Noting that its clients include, the online-only clothing retailer, Mr Devlin said: “We’re positioned in the right place to allow retailers to move their business model from bricks and mortar to online. Hopefully there will be a benefit for us in that.”
Much of its work requires a high level of skill from its staff, who are often charged with finding solutions to complex customer inquiries. For example, its work with B&Q can see staff effectively project managing the installation of a kitchen or bathroom for customers. “It’s not simple, transactional activity,” Mr Devlin noted.
“Increasingly, we are delivering non-voice support, digital support. We have made a massive investment in live chat [and] web chat activities, and social media as well.”
And Ascensos is investing in the next generation of technology requried by contact centres, allowing Mr Devlin’s team to interpret and capitalise on data. That means, he says, Ascensos will shift from being a contact to an intelligence centre, able to offer “real, meaningful data, insights [and] analytics for our clients.”
Such is the level of sophistication, it means the firm can offer the prospect of rewarding careers. It is not unknown for people to take jobs at Ascensos who are targeting jobs within specific sectors, including fashion.
Mr Devlin said it is important that working for Ascensos is “not seen to be a monotonous, Groundhog Day-type activity [and] that we can create some fulfilling careers.”

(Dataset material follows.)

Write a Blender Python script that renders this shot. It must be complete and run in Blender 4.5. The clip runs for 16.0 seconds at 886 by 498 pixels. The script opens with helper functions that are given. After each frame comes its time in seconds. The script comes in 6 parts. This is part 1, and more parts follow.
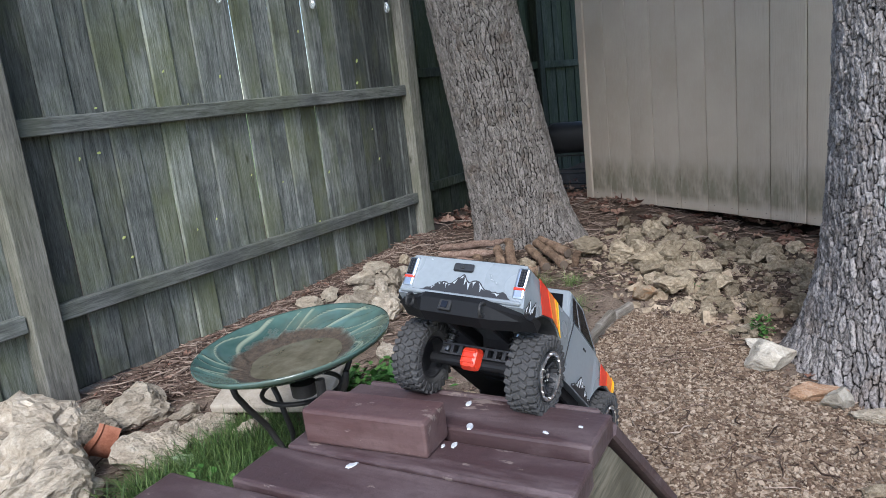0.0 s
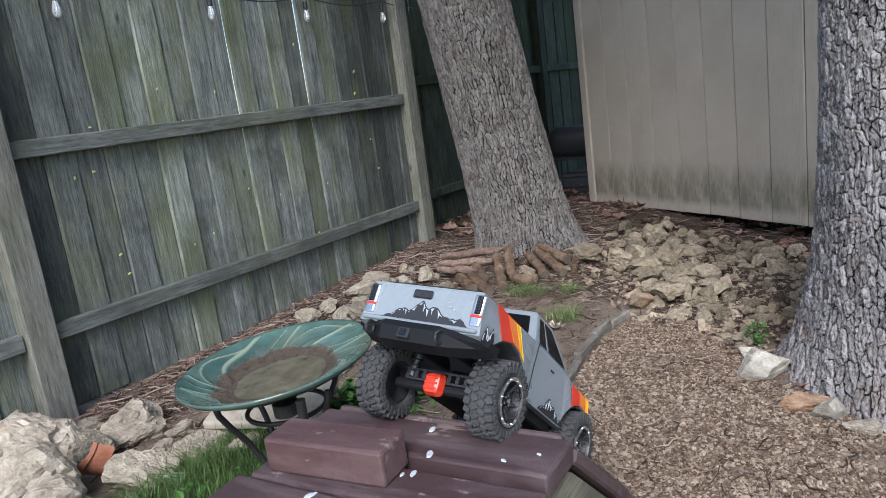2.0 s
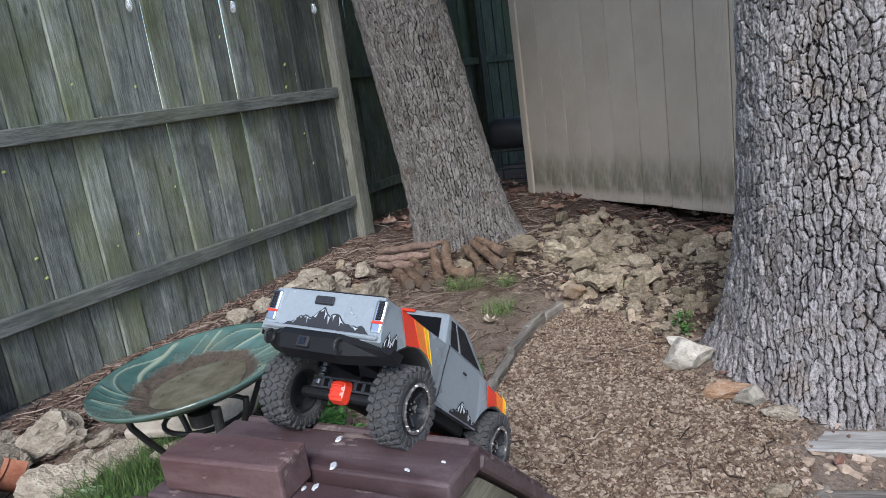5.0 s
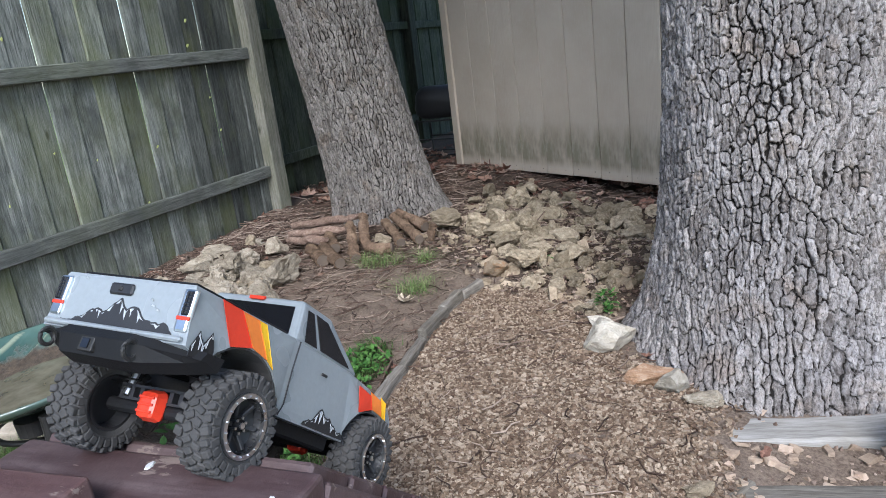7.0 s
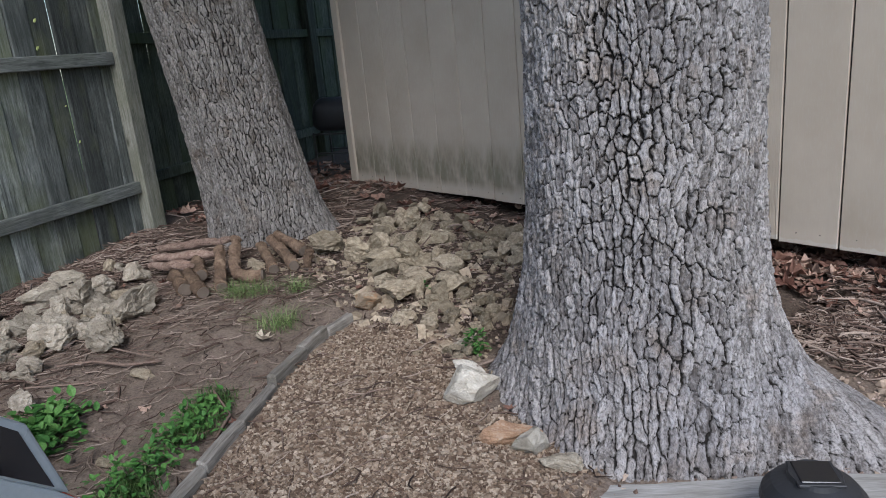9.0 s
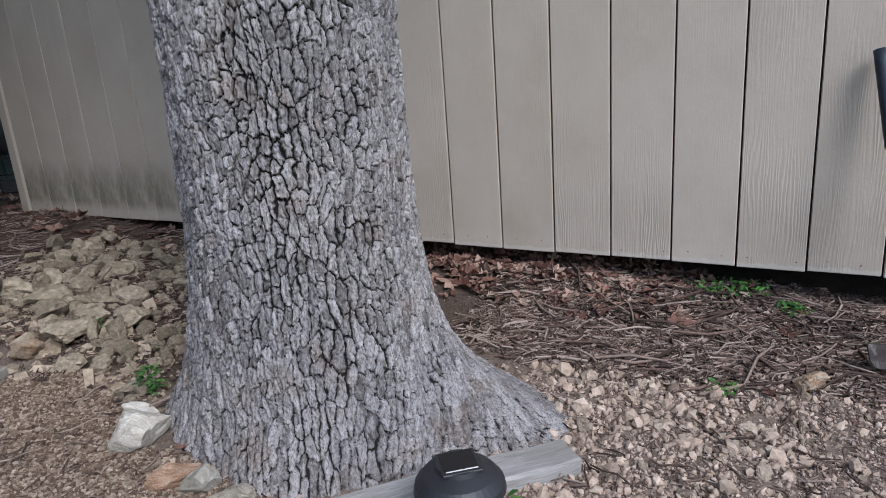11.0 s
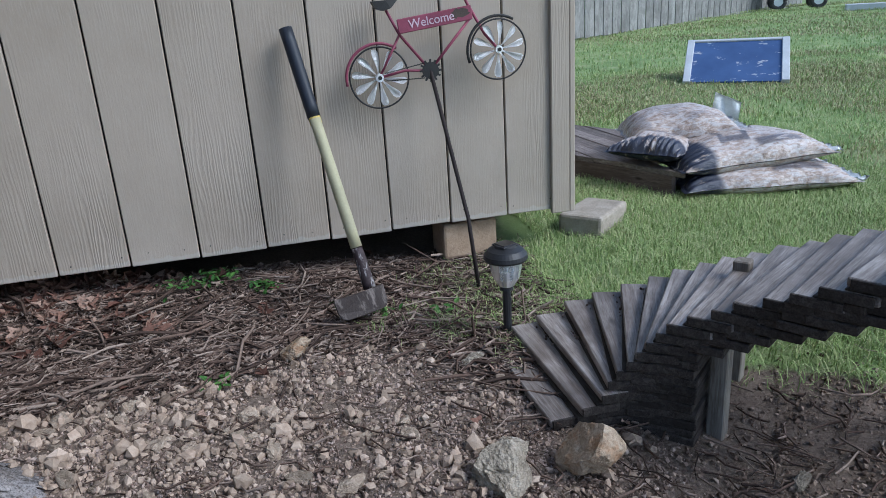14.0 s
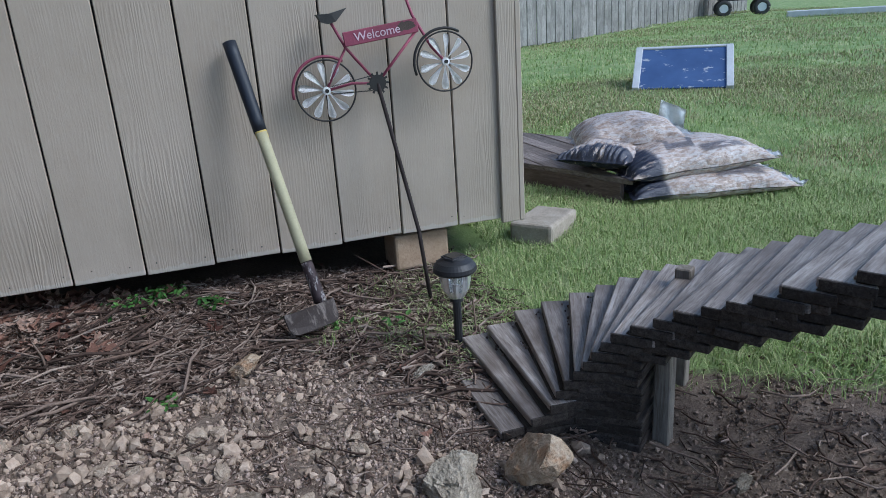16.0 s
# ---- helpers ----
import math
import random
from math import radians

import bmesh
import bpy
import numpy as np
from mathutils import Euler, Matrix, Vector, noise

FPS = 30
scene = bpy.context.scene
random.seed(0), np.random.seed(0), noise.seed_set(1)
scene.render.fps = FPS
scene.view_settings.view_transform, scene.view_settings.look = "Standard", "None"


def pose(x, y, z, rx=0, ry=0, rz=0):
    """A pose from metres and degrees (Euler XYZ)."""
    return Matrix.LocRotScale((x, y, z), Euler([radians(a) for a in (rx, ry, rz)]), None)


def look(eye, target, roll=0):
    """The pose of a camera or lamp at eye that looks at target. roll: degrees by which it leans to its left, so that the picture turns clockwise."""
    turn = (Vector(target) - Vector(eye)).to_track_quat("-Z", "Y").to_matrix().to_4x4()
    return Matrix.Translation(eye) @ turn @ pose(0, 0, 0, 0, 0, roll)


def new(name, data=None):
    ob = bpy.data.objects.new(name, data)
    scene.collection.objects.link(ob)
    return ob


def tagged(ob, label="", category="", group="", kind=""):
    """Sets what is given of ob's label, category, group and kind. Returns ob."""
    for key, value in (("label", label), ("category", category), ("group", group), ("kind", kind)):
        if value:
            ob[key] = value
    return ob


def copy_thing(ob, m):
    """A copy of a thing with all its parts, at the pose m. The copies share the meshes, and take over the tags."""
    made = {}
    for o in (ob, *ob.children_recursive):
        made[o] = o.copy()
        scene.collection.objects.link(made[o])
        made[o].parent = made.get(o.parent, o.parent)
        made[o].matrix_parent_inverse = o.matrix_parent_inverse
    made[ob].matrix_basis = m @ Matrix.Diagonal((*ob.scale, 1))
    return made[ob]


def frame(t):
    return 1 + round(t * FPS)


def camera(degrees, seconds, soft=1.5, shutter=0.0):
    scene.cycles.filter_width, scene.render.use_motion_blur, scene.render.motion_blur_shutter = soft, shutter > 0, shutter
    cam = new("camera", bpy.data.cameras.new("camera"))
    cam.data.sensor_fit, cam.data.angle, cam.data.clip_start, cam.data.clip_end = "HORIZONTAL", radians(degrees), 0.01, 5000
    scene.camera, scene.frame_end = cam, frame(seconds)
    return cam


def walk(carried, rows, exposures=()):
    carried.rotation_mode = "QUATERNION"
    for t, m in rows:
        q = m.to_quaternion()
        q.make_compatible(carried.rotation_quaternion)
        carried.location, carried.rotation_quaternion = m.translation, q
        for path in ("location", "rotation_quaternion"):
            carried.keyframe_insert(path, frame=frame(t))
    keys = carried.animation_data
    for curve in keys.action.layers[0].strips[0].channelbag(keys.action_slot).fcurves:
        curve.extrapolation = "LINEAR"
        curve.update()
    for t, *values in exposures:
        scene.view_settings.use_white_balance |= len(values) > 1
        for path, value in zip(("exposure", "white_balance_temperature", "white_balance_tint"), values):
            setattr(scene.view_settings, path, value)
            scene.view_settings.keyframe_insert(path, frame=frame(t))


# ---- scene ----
cam = camera(63.8, 16.0, soft=0.6)
PATH = [
    (0, (-0.164, -0.128, 0.967), (-1.91, 0.746, 0.536), -6.3),
    (0.5, (-0.147, -0.092, 0.999), (-1.912, 0.747, 0.575), -6.5),
    (1, (-0.13, -0.087, 0.99), (-1.905, 0.732, 0.565), -6.7),
    (1.5, (-0.128, -0.064, 0.982), (-1.904, 0.756, 0.566), -7.0),
    (2, (-0.132, -0.048, 0.992), (-1.898, 0.79, 0.571), -7.6),
    (2.5, (-0.13, -0.024, 1.006), (-1.886, 0.836, 0.585), -7.9),
    (3, (-0.118, -0.017, 0.993), (-1.861, 0.862, 0.557), -7.9),
    (3.5, (-0.129, -0.007, 0.993), (-1.861, 0.892, 0.555), -7.9),
    (4, (-0.135, 0.011, 0.995), (-1.852, 0.933, 0.547), -8.0),
    (6.3, (-0.113, 0.09, 0.973), (-1.781, 1.075, 0.478), -7.8),
    (6.5, (-0.122, 0.115, 0.956), (-1.782, 1.105, 0.443), -7.9),
    (7, (-0.248, 0.228, 0.925), (-1.844, 1.298, 0.372), -7.1),
    (7.5, (-0.365, 0.33, 0.929), (-1.914, 1.466, 0.373), -6.4),
    (8, (-0.371, 0.403, 0.933), (-1.912, 1.55, 0.375), -6.2),
    (8.2, (-0.356, 0.44, 0.93), (-1.895, 1.589, 0.37), -6.1),
    (10.3, (-0.231, 0.575, 0.92), (-1.387, 2.11, 0.366), -4.8),
    (10.5, (-0.214, 0.595, 0.92), (-1.299, 2.178, 0.355), -4.9),
    (11, (-0.173, 0.645, 0.918), (-1.082, 2.331, 0.344), -4.1),
    (11.5, (-0.142, 0.666, 0.901), (-0.954, 2.396, 0.311), -4.1),
    (12, (-0.13, 0.719, 0.885), (-0.715, 2.53, 0.272), -3.9),
    (12.5, (-0.185, 0.784, 0.854), (-0.285, 2.683, 0.234), -3.9),
    (13, (-0.202, 0.784, 0.842), (0.013, 2.67, 0.211), -4.5),
    (13.5, (-0.186, 0.775, 0.838), (0.208, 2.628, 0.197), -3.2),
    (14, (-0.176, 0.774, 0.834), (0.3, 2.607, 0.189), -3.6),
    (14.5, (-0.169, 0.776, 0.816), (0.337, 2.597, 0.164), -4.2),
    (15, (-0.157, 0.778, 0.824), (0.375, 2.592, 0.171), -4.1),
    (15.5, (-0.149, 0.775, 0.835), (0.418, 2.579, 0.183), -3.8),
    (16, (-0.147, 0.767, 0.85), (0.438, 2.571, 0.214), -3.7),
]
EXPOSURES = [(0.0, 1.58, 6080, 10), (4.0, 1.5, 6080, 10), (6.5, 1.45, 6050, 10), (7.0, 1.72, 6050, 9), (8.0, 1.5, 6050, 9), (10.5, 1.12, 5880, 11), (12.0, 1.44, 5820, 9), (12.5, 1.35, 5800, 8), (13.0, 1.2, 5770, 8), (13.5, 1.04, 5720, 8), (14.5, 0.97, 5650, 7), (15.0, 1.03, 5650, 7), (15.5, 1.1, 5650, 7), (16.0, 0.88, 5650, 7)]
walk(cam, [(t, look(eye, target, roll)) for t, eye, target, roll in PATH], EXPOSURES)

# ---- light ----
SUN_AZ, SUN_EL = 126.0, 44.0
world = bpy.data.worlds.new("sky")
scene.world = world
world.use_nodes = True
wn = world.node_tree.nodes
sky = wn.new("ShaderNodeTexSky")
sky.sky_type = "NISHITA"
sky.sun_disc = False
sky.sun_elevation = radians(SUN_EL)
sky.sun_rotation = radians(SUN_AZ)
sky.air_density, sky.dust_density, sky.ozone_density = 1.0, 1.2, 1.0
wn["Background"].inputs["Strength"].default_value = 0.115
world.node_tree.links.new(sky.outputs["Color"], wn["Background"].inputs["Color"])
sun = new("sun", bpy.data.lights.new("sun", "SUN"))
sun.data.energy, sun.data.angle, sun.data.color = 1.3, radians(24), (1.0, 1.0, 1.0)
sun.matrix_world = look((5 * math.sin(radians(SUN_AZ)) * math.cos(radians(SUN_EL)), 5 * math.cos(radians(SUN_AZ)) * math.cos(radians(SUN_EL)), 5 * math.sin(radians(SUN_EL))), (0, 0, 0))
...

Emphasising that employers must be aware of the demands of “millennials”, who value meaning in work as well as pay, he added: “We invest heavily in our learn and development academy, which we call the talent spa – that’s a very important building block and foundation for how we position ourselves for the future. 
“How we retain develop and attract staff by offering careers, not just a Monday to Friday nine-to-five job.”